**Exercise description:** Locate "What Blender Python" in the data below, then output the line it is on and all following lines through the last, word for word. Skip any pictures.

**Provided entries:**
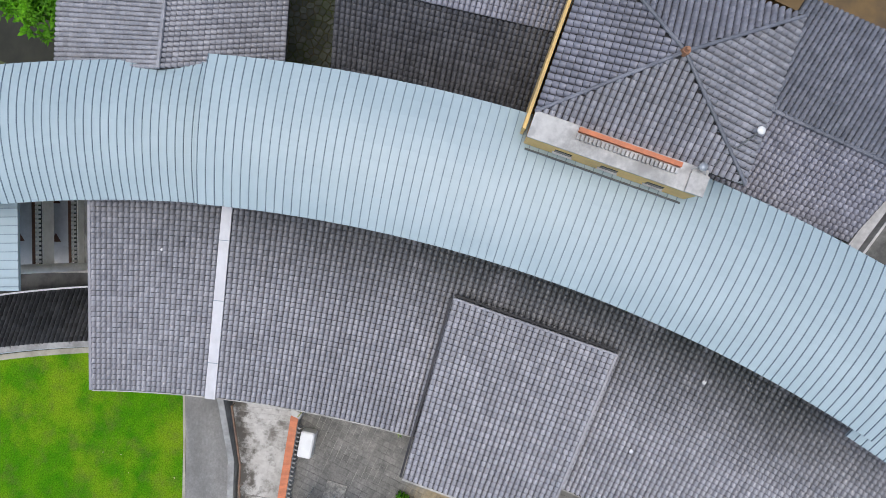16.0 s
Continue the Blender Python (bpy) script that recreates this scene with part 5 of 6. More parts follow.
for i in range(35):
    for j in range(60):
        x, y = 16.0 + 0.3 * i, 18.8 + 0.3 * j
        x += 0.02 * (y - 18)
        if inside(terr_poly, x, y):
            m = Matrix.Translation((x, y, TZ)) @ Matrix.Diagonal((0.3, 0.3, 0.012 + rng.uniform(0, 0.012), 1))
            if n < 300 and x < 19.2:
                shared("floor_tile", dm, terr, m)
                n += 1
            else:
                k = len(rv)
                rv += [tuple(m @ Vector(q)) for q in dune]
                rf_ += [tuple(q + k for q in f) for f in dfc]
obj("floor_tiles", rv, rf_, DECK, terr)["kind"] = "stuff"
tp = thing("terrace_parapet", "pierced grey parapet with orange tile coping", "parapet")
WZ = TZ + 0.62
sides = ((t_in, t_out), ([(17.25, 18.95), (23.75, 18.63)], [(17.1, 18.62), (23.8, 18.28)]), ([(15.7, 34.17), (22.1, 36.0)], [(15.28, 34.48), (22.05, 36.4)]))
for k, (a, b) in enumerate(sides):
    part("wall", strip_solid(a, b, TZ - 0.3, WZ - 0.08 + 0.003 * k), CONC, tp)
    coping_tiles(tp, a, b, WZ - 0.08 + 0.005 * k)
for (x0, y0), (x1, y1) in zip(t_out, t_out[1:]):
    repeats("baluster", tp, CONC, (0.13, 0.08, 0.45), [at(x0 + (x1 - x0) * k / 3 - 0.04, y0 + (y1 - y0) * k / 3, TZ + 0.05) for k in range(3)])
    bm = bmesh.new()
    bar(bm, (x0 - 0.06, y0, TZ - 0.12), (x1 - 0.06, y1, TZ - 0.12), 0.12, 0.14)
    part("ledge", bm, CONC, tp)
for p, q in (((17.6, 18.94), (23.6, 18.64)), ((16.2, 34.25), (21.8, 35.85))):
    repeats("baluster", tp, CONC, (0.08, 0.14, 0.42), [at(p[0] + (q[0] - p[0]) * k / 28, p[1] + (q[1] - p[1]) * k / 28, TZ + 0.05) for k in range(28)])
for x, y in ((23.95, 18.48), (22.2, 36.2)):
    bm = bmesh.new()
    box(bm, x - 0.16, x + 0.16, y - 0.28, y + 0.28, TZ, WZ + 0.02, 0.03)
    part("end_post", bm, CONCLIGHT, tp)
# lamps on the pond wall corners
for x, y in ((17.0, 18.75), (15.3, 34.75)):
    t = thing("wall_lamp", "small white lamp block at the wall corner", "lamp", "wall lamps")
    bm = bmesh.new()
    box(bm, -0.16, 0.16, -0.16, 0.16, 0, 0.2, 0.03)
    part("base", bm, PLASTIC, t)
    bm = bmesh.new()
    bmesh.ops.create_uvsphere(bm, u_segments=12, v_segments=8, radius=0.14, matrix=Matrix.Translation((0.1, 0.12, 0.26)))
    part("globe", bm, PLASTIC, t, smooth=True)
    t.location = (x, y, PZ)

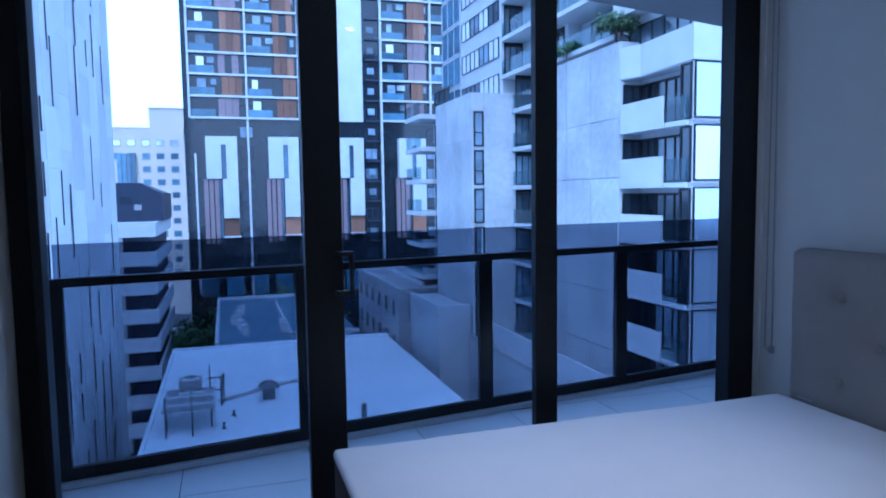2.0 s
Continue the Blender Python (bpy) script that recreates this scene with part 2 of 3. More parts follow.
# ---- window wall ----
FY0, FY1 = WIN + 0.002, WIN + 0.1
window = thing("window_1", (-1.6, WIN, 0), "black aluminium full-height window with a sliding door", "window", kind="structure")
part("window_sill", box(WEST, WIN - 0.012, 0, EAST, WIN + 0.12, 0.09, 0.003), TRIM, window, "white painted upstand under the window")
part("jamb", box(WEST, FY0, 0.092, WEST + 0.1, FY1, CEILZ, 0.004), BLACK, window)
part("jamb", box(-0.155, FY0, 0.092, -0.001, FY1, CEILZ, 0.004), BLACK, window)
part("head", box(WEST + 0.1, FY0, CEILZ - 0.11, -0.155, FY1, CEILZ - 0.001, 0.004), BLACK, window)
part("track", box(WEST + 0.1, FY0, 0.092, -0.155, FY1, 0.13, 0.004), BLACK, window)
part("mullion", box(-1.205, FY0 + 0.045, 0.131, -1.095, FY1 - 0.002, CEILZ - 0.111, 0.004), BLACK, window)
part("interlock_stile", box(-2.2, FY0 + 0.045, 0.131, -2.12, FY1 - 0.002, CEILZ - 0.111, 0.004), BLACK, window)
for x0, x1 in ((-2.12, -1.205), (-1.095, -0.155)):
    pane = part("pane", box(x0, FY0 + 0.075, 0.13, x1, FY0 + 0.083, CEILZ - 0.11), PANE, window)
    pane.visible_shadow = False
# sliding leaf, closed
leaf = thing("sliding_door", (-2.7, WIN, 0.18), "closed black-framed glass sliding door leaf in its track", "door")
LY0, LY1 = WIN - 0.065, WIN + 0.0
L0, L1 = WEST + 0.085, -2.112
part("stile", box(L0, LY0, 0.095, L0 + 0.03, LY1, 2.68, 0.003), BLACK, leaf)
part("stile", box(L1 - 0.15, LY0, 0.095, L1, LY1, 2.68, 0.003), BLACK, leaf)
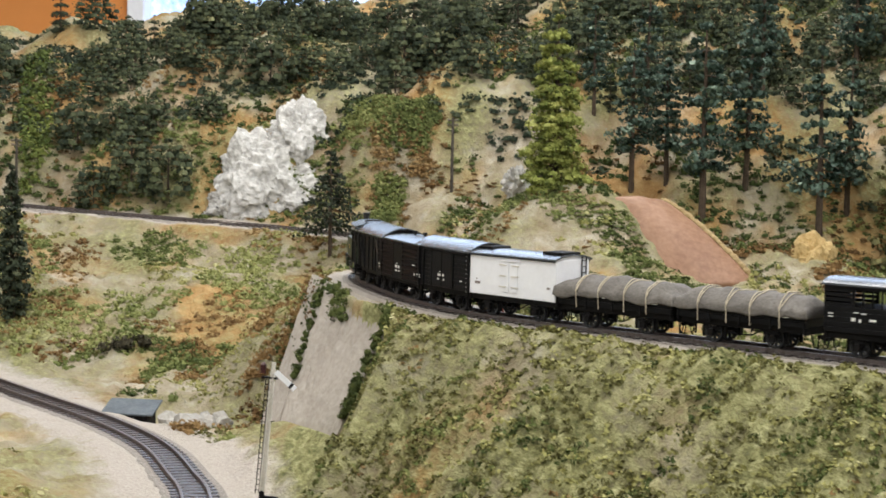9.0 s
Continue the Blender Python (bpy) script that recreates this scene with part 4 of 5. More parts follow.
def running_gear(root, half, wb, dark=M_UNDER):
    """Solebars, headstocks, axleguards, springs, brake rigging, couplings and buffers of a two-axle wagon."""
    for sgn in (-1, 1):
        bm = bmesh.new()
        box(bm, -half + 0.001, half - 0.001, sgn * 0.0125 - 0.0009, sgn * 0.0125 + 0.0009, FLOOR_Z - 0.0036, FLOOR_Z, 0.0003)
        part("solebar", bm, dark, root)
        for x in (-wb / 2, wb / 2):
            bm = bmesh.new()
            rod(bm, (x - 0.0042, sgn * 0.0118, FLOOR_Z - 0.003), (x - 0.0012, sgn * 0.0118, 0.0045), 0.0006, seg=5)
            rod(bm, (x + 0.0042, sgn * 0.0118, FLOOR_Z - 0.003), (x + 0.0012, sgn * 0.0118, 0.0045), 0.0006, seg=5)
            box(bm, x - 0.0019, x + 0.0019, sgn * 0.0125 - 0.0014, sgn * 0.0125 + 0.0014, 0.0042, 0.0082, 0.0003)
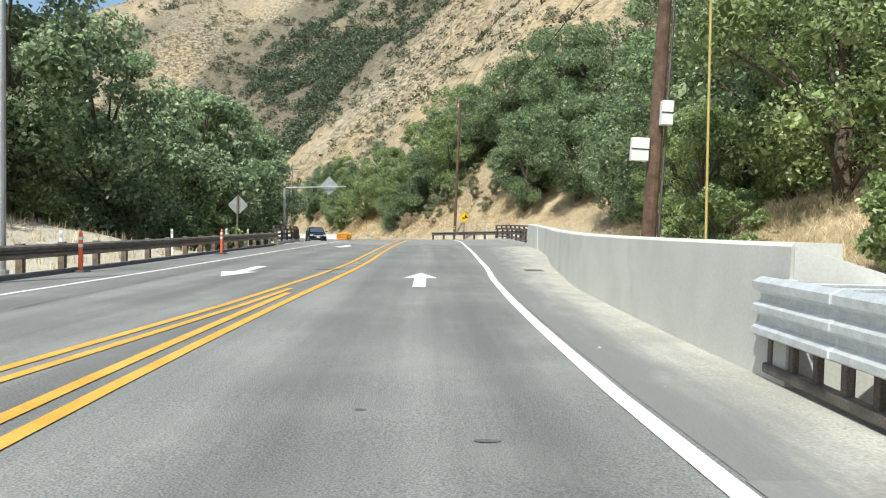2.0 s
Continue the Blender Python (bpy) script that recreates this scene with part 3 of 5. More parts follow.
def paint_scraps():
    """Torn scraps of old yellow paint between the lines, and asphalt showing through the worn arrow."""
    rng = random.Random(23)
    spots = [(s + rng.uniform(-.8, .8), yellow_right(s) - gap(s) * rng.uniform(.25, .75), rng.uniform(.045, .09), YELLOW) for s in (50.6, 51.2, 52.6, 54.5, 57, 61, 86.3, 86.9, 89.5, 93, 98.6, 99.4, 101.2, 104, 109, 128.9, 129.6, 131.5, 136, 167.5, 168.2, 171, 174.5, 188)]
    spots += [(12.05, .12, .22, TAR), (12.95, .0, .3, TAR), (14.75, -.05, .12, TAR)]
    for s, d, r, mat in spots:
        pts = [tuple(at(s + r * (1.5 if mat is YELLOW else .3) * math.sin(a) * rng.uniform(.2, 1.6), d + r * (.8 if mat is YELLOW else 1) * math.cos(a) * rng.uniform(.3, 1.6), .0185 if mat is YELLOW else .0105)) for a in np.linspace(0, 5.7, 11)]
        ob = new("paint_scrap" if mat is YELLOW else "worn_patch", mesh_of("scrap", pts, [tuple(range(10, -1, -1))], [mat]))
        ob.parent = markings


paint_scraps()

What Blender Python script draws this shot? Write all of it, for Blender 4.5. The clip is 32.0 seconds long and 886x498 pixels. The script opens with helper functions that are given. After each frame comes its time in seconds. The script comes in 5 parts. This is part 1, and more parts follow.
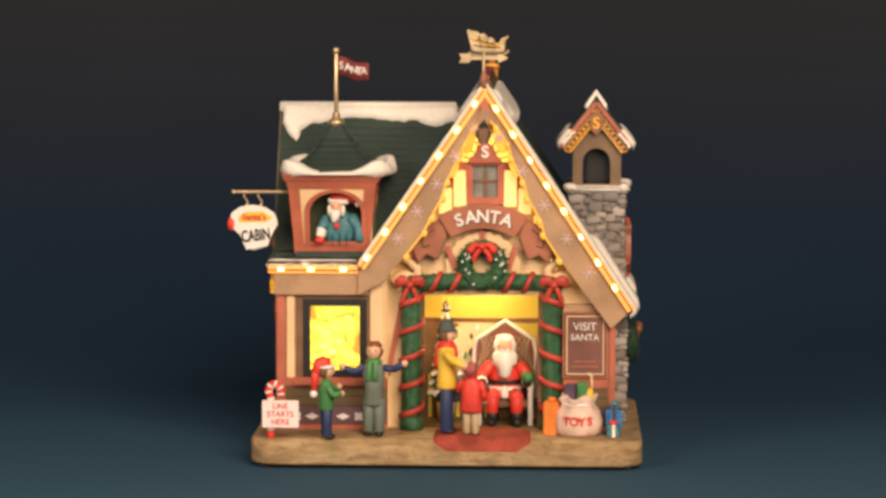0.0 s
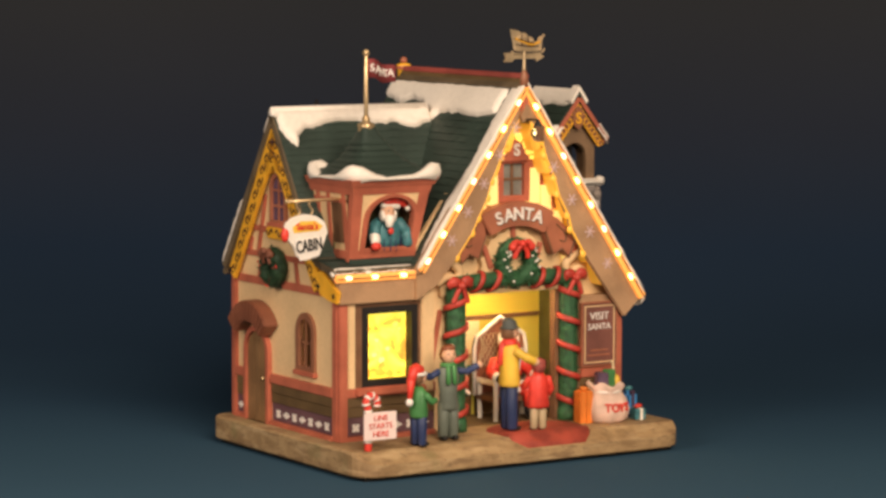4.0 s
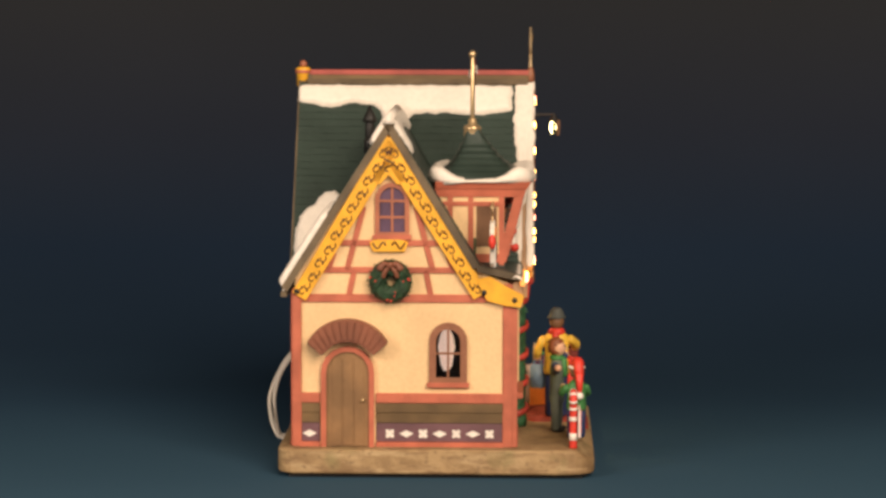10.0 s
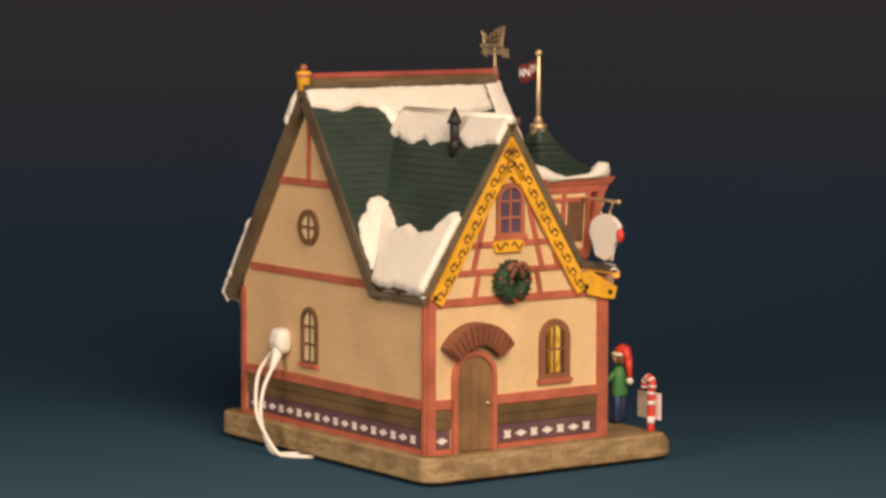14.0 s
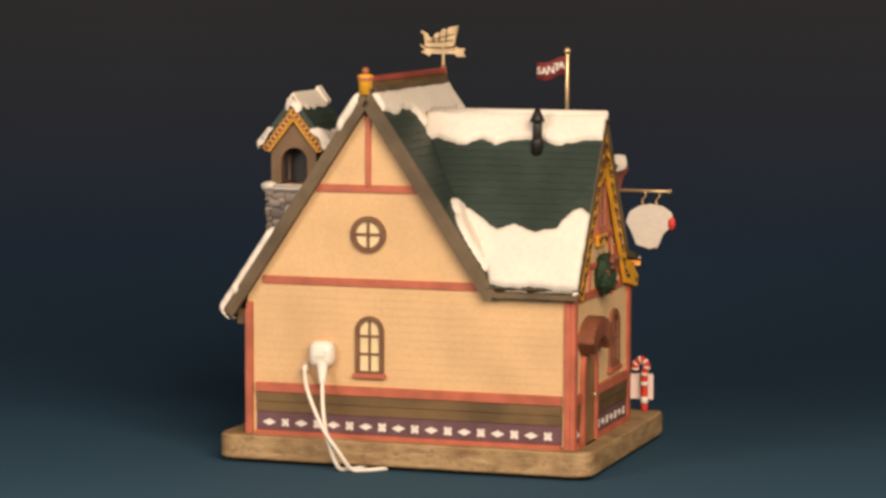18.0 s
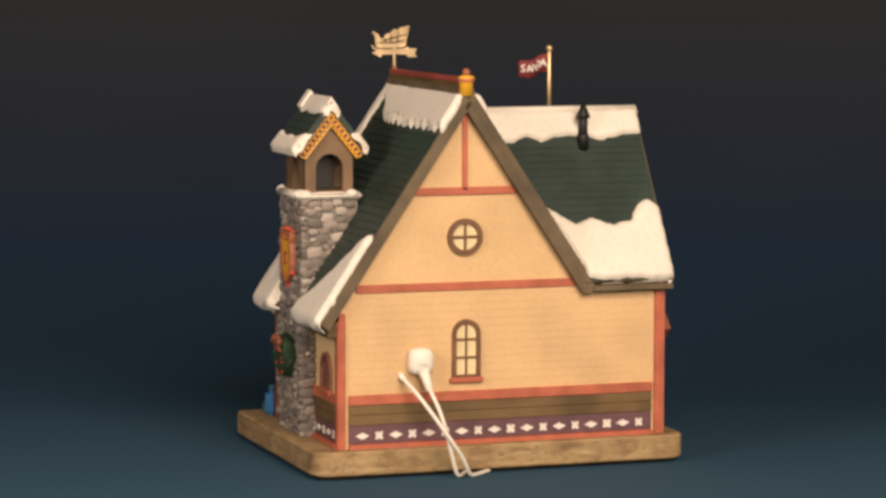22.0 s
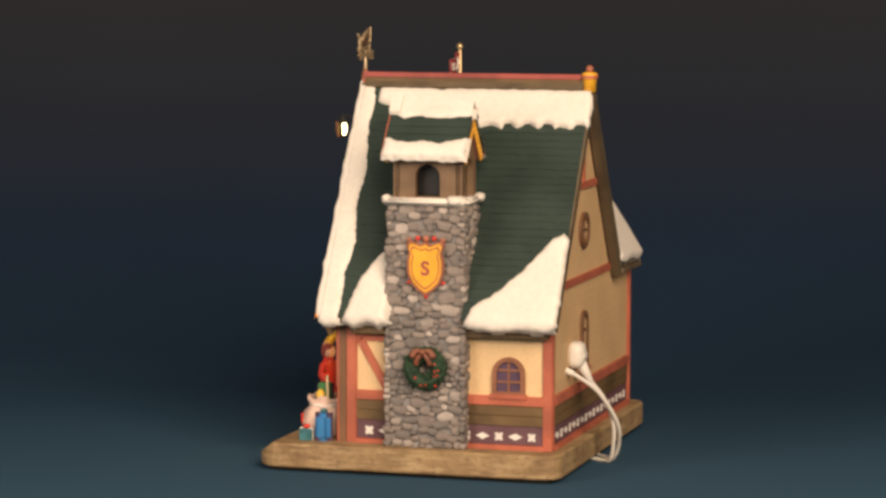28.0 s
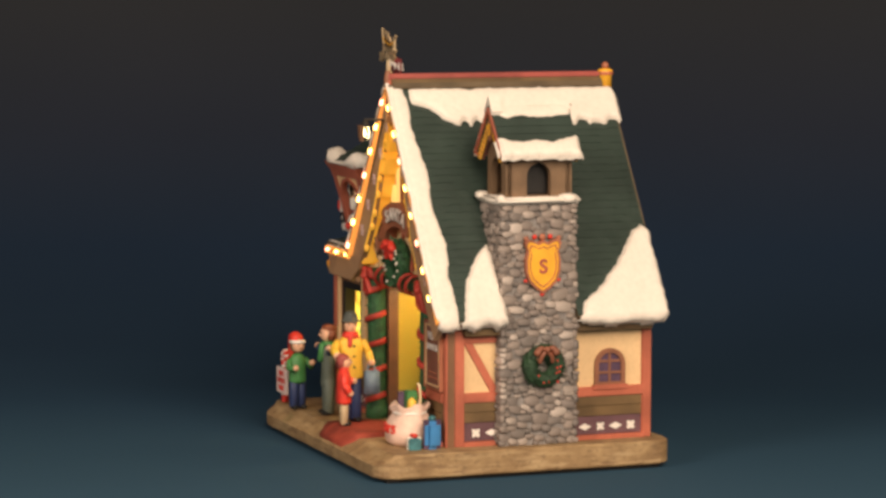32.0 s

**Reply:**
What Blender Python script draws this shot? Write all of it, for Blender 4.5. The clip is 32.0 seconds long and 886x498 pixels. The script opens with helper functions that are given. After each frame comes its time in seconds. The script comes in 5 parts. This is part 1, and more parts follow.
0.0 s
4.0 s
10.0 s
14.0 s
18.0 s
22.0 s
28.0 s
32.0 s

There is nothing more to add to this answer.